You're 16 and you've got the house to yourself and your dad is 500 miles away and it's New Year's Eve. Jackpot! It's the perfect combination for a huge party. Or so thought Amy Rowe in Adelaide, Australia, who informed her father she'd be staying at a friend's house and threw a rager. She wasn't counting on her dad's very advanced sleuthing skills.

Some 500 miles away, her dad, electronic engineer David Rowe, was having dinner with some friends and their kids. It was a hot day in southern Australia, and he decided to check in on his home's energy use on his Fluksometer energy monitor. He fired up the Android app and ...

Zut alors something was not right! Why would the air conditioning be on if no one was home? Why did it seem as though the lights were on?

Rowe muses, "I was fortunate to be at the restaurant with a couple of people expert in these situations. Teenagers." He consults them and they guess that a party is under way. He decides to call Amy to "see if she 'knew' anything about this phantom power problem."

Amy initially feigned ignorance, promising to go over to the house to check on the problem. Thirty minutes later she texted her dad to say she had found the air conditioning and TV on and had turned them off. Rowe watched remotely as the power use dropped in the house.

Upon returning home, Rowe found the physical evidence to corroborate his theory: "disposable cups with sticky red liquid in them in one of the bins, a trace of the same red sticky stuff on my sink, and post it notes accidentally left on my fridge saying things like 'Molly, you may have to open up another bottle.' "

Amy eventually fessed up, and it sounds like everyone involved got a good laugh out of the method of her undoing. Dad reports Amy's reaction:

"All my friends who didnt know Dad said 'How could he do that? Who measures power from across the country'? Those that did know Dad said 'He knows. Dont worry!' "

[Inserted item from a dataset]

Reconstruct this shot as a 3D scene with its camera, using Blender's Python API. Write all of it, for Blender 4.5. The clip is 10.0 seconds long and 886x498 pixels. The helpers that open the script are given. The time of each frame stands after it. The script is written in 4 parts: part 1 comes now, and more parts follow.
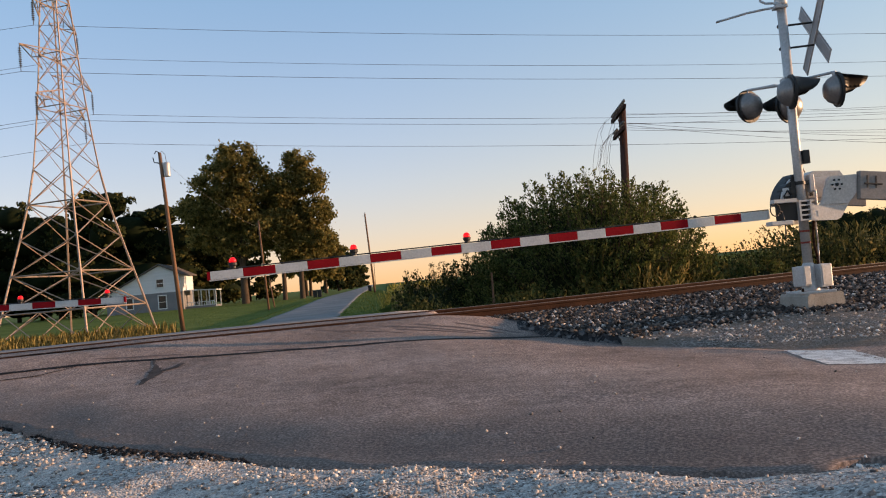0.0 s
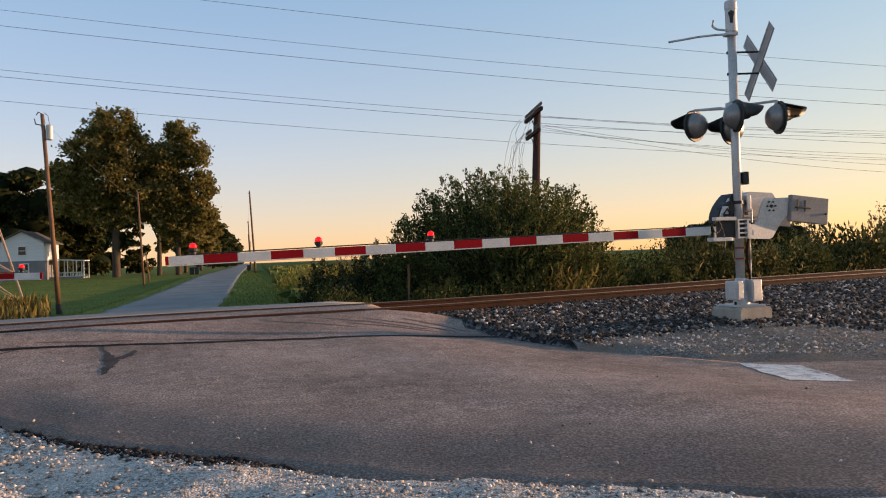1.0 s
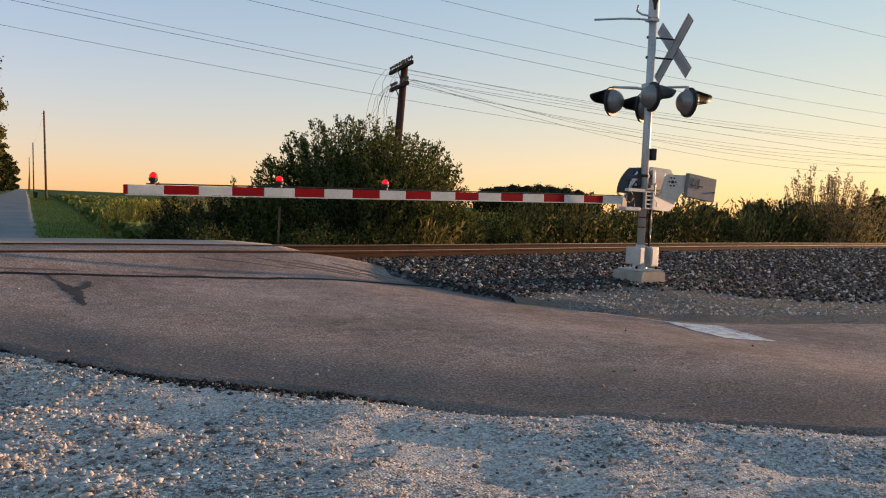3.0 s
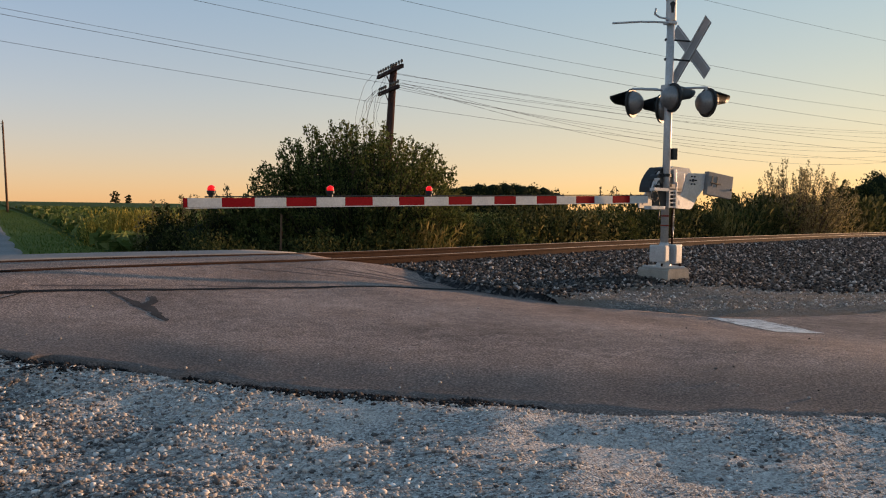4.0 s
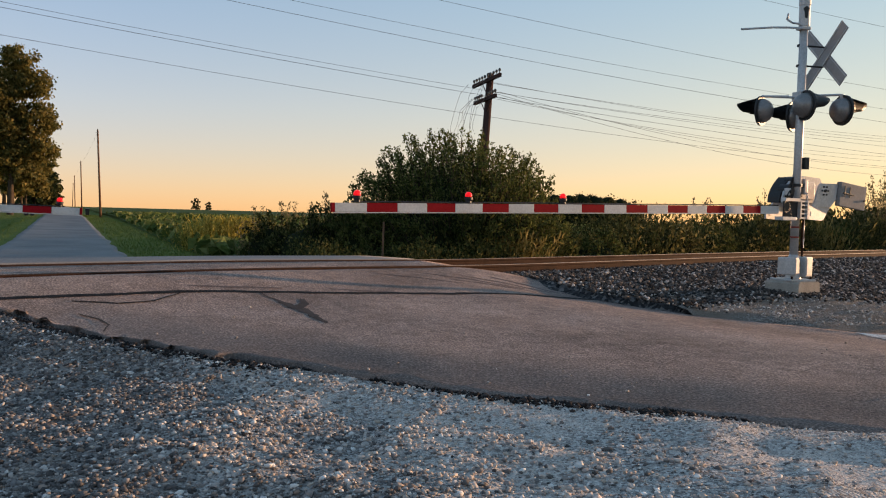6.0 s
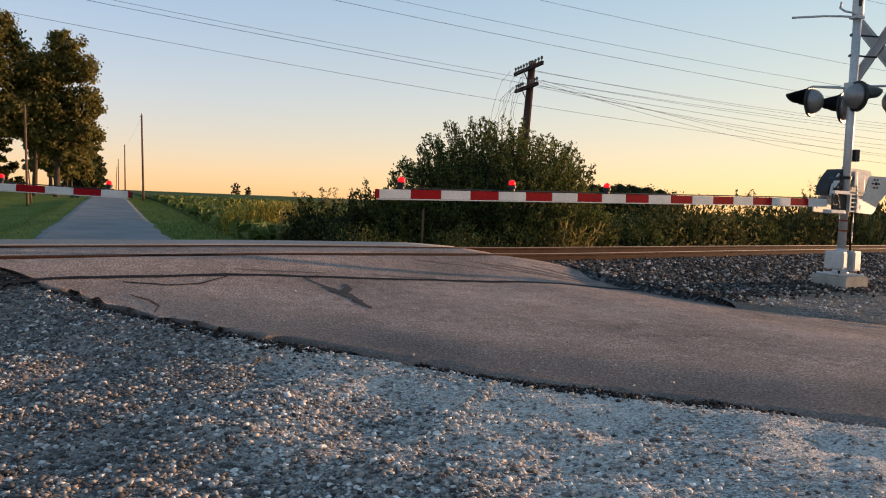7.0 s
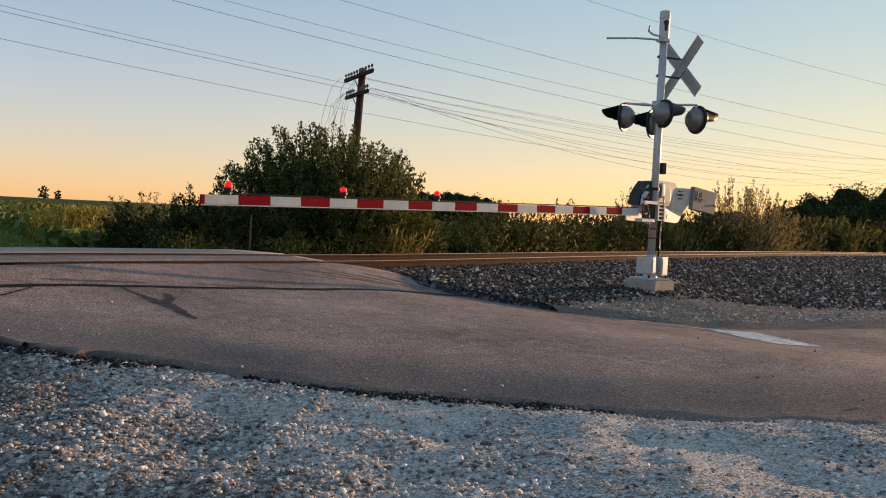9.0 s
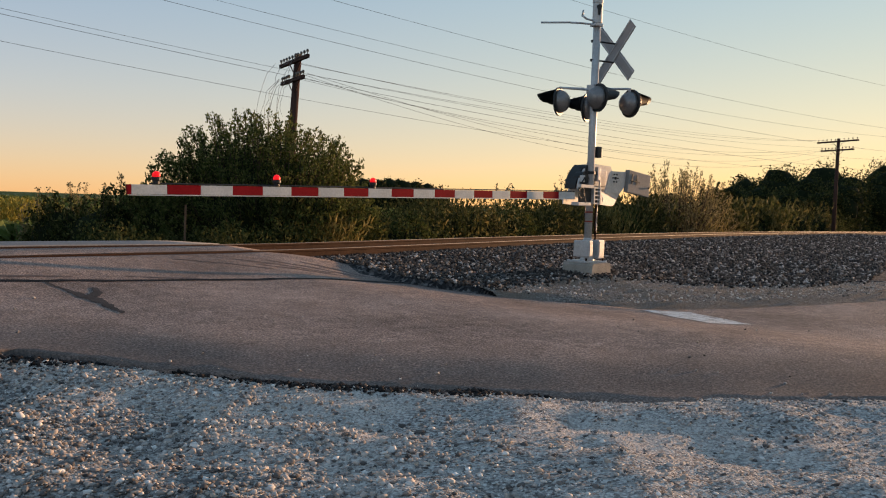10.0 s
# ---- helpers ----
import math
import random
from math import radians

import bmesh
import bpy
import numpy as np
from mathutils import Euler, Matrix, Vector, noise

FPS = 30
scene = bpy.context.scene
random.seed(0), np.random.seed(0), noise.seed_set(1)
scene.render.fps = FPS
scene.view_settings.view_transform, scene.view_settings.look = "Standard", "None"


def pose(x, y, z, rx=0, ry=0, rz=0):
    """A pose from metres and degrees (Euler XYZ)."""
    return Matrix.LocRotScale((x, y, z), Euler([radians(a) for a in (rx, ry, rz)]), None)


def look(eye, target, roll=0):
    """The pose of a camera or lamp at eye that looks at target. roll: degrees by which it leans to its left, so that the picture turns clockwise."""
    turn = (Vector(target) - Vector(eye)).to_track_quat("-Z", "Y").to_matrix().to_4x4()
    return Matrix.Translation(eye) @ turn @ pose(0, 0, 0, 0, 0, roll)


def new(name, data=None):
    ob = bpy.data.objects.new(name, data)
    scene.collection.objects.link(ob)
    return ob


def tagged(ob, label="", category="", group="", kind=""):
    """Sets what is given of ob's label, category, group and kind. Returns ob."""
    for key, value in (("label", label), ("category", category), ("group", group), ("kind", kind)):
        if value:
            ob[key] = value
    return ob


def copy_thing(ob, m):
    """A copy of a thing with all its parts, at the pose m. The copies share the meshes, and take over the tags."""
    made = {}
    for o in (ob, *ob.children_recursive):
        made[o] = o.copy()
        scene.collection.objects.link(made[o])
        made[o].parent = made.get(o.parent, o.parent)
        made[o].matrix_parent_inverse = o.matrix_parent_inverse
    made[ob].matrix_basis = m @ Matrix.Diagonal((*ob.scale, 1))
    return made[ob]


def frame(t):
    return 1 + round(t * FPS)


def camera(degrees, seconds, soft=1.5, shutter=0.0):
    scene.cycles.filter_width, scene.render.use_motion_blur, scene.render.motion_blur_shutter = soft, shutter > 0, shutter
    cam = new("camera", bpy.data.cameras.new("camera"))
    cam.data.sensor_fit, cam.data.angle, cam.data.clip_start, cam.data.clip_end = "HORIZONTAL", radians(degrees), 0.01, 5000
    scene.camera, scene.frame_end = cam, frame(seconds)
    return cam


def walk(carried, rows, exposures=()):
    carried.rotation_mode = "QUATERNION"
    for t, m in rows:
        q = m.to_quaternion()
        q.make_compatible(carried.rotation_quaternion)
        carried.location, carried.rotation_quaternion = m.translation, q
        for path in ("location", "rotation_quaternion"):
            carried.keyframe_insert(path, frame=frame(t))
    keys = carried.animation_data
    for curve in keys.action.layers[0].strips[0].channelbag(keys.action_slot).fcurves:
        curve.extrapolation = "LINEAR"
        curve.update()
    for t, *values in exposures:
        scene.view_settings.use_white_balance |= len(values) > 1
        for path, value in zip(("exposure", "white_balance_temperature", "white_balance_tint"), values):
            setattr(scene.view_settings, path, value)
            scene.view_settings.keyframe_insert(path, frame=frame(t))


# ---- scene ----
cam = camera(56.4, 10.0, soft=1.1)
PATH = [
    (0, (-0.212, 2.447, 0.955), (-0.051, 4.439, 1.026), -5.1),
    (0.5, (-0.853, 2.449, 1.094), (-0.597, 4.432, 1.137), -4.1),
    (1, (-1.337, 2.598, 1.187), (-0.886, 4.546, 1.206), -1.9),
    (1.5, (-1.69, 2.623, 1.238), (-1.175, 4.556, 1.249), 0.7),
    (2, (-2.144, 2.728, 1.217), (-1.526, 4.63, 1.2), 2.0),
    (3.5, (-3.941, 3.163, 1.197), (-2.962, 4.902, 1.073), 1.9),
    (4, (-4.421, 3.392, 1.228), (-3.437, 5.131, 1.131), 1.0),
    (4.5, (-4.805, 3.587, 1.231), (-4.004, 5.418, 1.169), 0.6),
    (5, (-4.943, 3.72, 1.186), (-4.107, 5.537, 1.162), 1.0),
    (6.5, (-5.225, 3.828, 1.164), (-4.411, 5.653, 1.064), 2.4),
    (7, (-5.237, 3.829, 1.161), (-4.485, 5.679, 1.052), 2.5),
    (7.5, (-5.253, 3.853, 1.17), (-4.536, 5.716, 1.052), 2.4),
    (8, (-5.28, 3.81, 1.169), (-4.541, 5.665, 1.059), 2.6),
    (8.5, (-5.246, 3.848, 1.18), (-4.318, 5.618, 1.111), 2.9),
    (9, (-5.23, 3.872, 1.162), (-4.118, 5.532, 1.089), 2.9),
    (9.5, (-5.192, 3.889, 1.161), (-4.013, 5.501, 1.06), 2.4),
    (10, (-5.136, 3.886, 1.17), (-3.911, 5.463, 1.069), 2.0),
]
walk(cam, [(t, look(eye, target, roll)) for t, eye, target, roll in PATH],
     exposures=[(0.0, 0.78, 6800, 14), (3.3, 0.70, 6950, 13), (4.0, 0.50, 6900, 12), (5.0, 0.66, 6900, 12), (6.5, 0.70, 6880, 12), (7.5, 0.90, 6850, 12), (8.3, 0.90, 6900, 12), (9.3, 0.57, 7050, 12), (10.0, 0.58, 7100, 12)])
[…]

"When I realised we were busted there was a mass exodus. I was the last one out and could see a continuous line of teenagers stretched up the street over three blocks."

One of Amys friends put it well: "You gotta get dumber parents Amy."

Though Amy may be the first to have her party revealed by energy monitoring specifically, other modern technologies have wrecked the plans of others before her, perhaps most recently in the case of one massive Michigan party whose Facebook invitation reached the eyes of a few too many Michigan police. Additionally, police in England use heat-sensing cameras to spot large indoor marijuana-growing operations, though such investigative practices are unconstitutional in the United States without a warrant

Of course, such snooping tech isn't foolproof: Last year police raided a home in Bradford, England, only to discover a heater used to keep a 10-year old boy's guinea pigs warm during the colder months.